> **Work instructions**: Skip the pictures. Transcribe the rest of the data below without changing a word.

> **Data extract**:
* start *
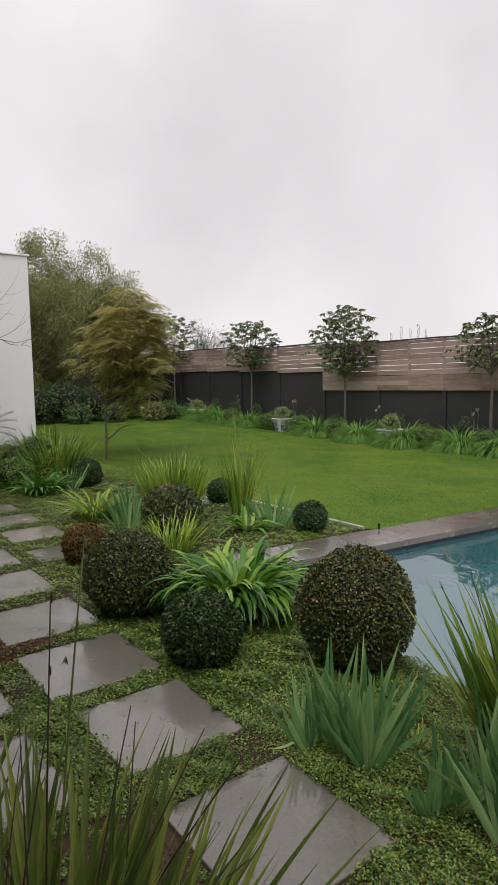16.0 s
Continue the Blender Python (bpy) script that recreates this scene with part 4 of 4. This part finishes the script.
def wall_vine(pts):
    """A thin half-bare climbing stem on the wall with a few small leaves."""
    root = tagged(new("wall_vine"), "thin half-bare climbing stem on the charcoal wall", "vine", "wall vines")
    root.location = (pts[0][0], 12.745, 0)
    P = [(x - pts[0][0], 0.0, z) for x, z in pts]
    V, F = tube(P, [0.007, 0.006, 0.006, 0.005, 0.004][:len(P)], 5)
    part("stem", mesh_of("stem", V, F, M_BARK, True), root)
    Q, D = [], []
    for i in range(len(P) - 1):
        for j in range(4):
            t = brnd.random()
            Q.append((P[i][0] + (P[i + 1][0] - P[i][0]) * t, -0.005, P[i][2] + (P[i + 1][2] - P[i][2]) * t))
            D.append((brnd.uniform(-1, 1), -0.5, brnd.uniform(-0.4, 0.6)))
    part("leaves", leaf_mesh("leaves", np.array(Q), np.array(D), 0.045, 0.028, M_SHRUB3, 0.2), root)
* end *
> **The completed task**:
16.0 s
Continue the Blender Python (bpy) script that recreates this scene with part 4 of 4. This part finishes the script.
def wall_vine(pts):
    """A thin half-bare climbing stem on the wall with a few small leaves."""
    root = tagged(new("wall_vine"), "thin half-bare climbing stem on the charcoal wall", "vine", "wall vines")
    root.location = (pts[0][0], 12.745, 0)
    P = [(x - pts[0][0], 0.0, z) for x, z in pts]
    V, F = tube(P, [0.007, 0.006, 0.006, 0.005, 0.004][:len(P)], 5)
    part("stem", mesh_of("stem", V, F, M_BARK, True), root)
    Q, D = [], []
    for i in range(len(P) - 1):
        for j in range(4):
            t = brnd.random()
            Q.append((P[i][0] + (P[i + 1][0] - P[i][0]) * t, -0.005, P[i][2] + (P[i + 1][2] - P[i][2]) * t))
            D.append((brnd.uniform(-1, 1), -0.5, brnd.uniform(-0.4, 0.6)))
    part("leaves", leaf_mesh("leaves", np.array(Q), np.array(D), 0.045, 0.028, M_SHRUB3, 0.2), root)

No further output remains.